--- Start of Information shown ---
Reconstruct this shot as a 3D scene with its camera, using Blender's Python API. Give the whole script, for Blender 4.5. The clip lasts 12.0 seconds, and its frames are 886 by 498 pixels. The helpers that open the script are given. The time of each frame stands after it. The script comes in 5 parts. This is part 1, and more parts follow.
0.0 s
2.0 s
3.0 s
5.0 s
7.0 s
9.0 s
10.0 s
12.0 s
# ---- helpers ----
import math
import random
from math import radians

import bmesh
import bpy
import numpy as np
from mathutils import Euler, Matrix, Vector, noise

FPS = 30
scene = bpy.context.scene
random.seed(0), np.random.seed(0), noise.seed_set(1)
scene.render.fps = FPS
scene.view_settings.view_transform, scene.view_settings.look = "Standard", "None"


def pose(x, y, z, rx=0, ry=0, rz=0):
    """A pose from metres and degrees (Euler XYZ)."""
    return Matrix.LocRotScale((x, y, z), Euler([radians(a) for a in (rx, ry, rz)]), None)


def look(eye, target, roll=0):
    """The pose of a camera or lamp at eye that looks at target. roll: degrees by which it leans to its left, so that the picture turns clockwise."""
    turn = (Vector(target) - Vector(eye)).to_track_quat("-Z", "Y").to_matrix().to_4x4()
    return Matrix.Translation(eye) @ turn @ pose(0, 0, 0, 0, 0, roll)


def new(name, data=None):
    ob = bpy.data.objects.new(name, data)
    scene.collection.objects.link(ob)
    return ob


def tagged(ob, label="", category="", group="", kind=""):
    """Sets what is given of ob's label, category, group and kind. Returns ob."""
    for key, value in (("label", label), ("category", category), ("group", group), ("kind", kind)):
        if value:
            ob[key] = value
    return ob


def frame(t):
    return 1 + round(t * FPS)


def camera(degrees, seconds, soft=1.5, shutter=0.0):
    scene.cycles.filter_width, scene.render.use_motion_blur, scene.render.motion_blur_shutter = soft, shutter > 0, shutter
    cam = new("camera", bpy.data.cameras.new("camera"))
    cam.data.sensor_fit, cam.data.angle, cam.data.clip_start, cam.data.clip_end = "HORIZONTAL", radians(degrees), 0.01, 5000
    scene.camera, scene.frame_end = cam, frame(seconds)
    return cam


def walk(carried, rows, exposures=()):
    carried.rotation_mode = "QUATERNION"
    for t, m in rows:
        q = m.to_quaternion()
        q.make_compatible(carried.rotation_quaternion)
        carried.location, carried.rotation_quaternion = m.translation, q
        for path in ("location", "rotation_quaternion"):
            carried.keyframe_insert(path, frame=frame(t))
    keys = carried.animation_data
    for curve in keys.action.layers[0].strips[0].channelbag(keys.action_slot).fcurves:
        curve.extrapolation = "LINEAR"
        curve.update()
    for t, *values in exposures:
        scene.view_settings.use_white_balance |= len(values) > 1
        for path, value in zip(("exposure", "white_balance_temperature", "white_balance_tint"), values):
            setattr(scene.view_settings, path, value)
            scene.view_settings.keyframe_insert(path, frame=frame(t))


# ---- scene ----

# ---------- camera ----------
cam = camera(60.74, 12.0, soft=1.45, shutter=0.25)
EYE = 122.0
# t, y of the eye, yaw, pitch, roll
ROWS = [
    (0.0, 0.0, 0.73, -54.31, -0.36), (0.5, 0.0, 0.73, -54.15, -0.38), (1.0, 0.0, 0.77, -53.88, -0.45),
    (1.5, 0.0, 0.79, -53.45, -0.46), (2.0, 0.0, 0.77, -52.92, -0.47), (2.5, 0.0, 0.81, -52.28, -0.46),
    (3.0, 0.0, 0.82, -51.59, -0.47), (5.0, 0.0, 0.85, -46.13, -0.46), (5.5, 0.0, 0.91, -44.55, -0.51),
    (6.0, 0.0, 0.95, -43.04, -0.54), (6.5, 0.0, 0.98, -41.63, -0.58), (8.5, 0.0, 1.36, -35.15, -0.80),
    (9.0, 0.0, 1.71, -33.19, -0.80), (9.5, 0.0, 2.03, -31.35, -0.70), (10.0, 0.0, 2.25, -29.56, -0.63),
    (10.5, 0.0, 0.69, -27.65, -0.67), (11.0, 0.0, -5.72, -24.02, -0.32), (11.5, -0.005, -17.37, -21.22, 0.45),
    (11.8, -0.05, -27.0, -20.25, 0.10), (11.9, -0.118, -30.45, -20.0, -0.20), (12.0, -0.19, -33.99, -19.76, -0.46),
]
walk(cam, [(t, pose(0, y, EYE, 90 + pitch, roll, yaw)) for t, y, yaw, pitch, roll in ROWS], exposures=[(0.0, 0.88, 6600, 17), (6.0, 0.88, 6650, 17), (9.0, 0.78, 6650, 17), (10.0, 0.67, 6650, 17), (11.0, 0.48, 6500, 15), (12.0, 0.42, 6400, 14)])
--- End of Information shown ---
Restate the data above exactly, keeping each word as it stands.

Reconstruct this shot as a 3D scene with its camera, using Blender's Python API. Give the whole script, for Blender 4.5. The clip lasts 12.0 seconds, and its frames are 886 by 498 pixels. The helpers that open the script are given. The time of each frame stands after it. The script comes in 5 parts. This is part 1, and more parts follow.
0.0 s
2.0 s
3.0 s
5.0 s
7.0 s
9.0 s
10.0 s
12.0 s
# ---- helpers ----
import math
import random
from math import radians

import bmesh
import bpy
import numpy as np
from mathutils import Euler, Matrix, Vector, noise

FPS = 30
scene = bpy.context.scene
random.seed(0), np.random.seed(0), noise.seed_set(1)
scene.render.fps = FPS
scene.view_settings.view_transform, scene.view_settings.look = "Standard", "None"


def pose(x, y, z, rx=0, ry=0, rz=0):
    """A pose from metres and degrees (Euler XYZ)."""
    return Matrix.LocRotScale((x, y, z), Euler([radians(a) for a in (rx, ry, rz)]), None)


def look(eye, target, roll=0):
    """The pose of a camera or lamp at eye that looks at target. roll: degrees by which it leans to its left, so that the picture turns clockwise."""
    turn = (Vector(target) - Vector(eye)).to_track_quat("-Z", "Y").to_matrix().to_4x4()
    return Matrix.Translation(eye) @ turn @ pose(0, 0, 0, 0, 0, roll)


def new(name, data=None):
    ob = bpy.data.objects.new(name, data)
    scene.collection.objects.link(ob)
    return ob


def tagged(ob, label="", category="", group="", kind=""):
    """Sets what is given of ob's label, category, group and kind. Returns ob."""
    for key, value in (("label", label), ("category", category), ("group", group), ("kind", kind)):
        if value:
            ob[key] = value
    return ob


def frame(t):
    return 1 + round(t * FPS)


def camera(degrees, seconds, soft=1.5, shutter=0.0):
    scene.cycles.filter_width, scene.render.use_motion_blur, scene.render.motion_blur_shutter = soft, shutter > 0, shutter
    cam = new("camera", bpy.data.cameras.new("camera"))
    cam.data.sensor_fit, cam.data.angle, cam.data.clip_start, cam.data.clip_end = "HORIZONTAL", radians(degrees), 0.01, 5000
    scene.camera, scene.frame_end = cam, frame(seconds)
    return cam


def walk(carried, rows, exposures=()):
    carried.rotation_mode = "QUATERNION"
    for t, m in rows:
        q = m.to_quaternion()
        q.make_compatible(carried.rotation_quaternion)
        carried.location, carried.rotation_quaternion = m.translation, q
        for path in ("location", "rotation_quaternion"):
            carried.keyframe_insert(path, frame=frame(t))
    keys = carried.animation_data
    for curve in keys.action.layers[0].strips[0].channelbag(keys.action_slot).fcurves:
        curve.extrapolation = "LINEAR"
        curve.update()
    for t, *values in exposures:
        scene.view_settings.use_white_balance |= len(values) > 1
        for path, value in zip(("exposure", "white_balance_temperature", "white_balance_tint"), values):
            setattr(scene.view_settings, path, value)
            scene.view_settings.keyframe_insert(path, frame=frame(t))


# ---- scene ----

# ---------- camera ----------
cam = camera(60.74, 12.0, soft=1.45, shutter=0.25)
EYE = 122.0
# t, y of the eye, yaw, pitch, roll
ROWS = [
    (0.0, 0.0, 0.73, -54.31, -0.36), (0.5, 0.0, 0.73, -54.15, -0.38), (1.0, 0.0, 0.77, -53.88, -0.45),
    (1.5, 0.0, 0.79, -53.45, -0.46), (2.0, 0.0, 0.77, -52.92, -0.47), (2.5, 0.0, 0.81, -52.28, -0.46),
    (3.0, 0.0, 0.82, -51.59, -0.47), (5.0, 0.0, 0.85, -46.13, -0.46), (5.5, 0.0, 0.91, -44.55, -0.51),
    (6.0, 0.0, 0.95, -43.04, -0.54), (6.5, 0.0, 0.98, -41.63, -0.58), (8.5, 0.0, 1.36, -35.15, -0.80),
    (9.0, 0.0, 1.71, -33.19, -0.80), (9.5, 0.0, 2.03, -31.35, -0.70), (10.0, 0.0, 2.25, -29.56, -0.63),
    (10.5, 0.0, 0.69, -27.65, -0.67), (11.0, 0.0, -5.72, -24.02, -0.32), (11.5, -0.005, -17.37, -21.22, 0.45),
    (11.8, -0.05, -27.0, -20.25, 0.10), (11.9, -0.118, -30.45, -20.0, -0.20), (12.0, -0.19, -33.99, -19.76, -0.46),
]
walk(cam, [(t, pose(0, y, EYE, 90 + pitch, roll, yaw)) for t, y, yaw, pitch, roll in ROWS], exposures=[(0.0, 0.88, 6600, 17), (6.0, 0.88, 6650, 17), (9.0, 0.78, 6650, 17), (10.0, 0.67, 6650, 17), (11.0, 0.48, 6500, 15), (12.0, 0.42, 6400, 14)])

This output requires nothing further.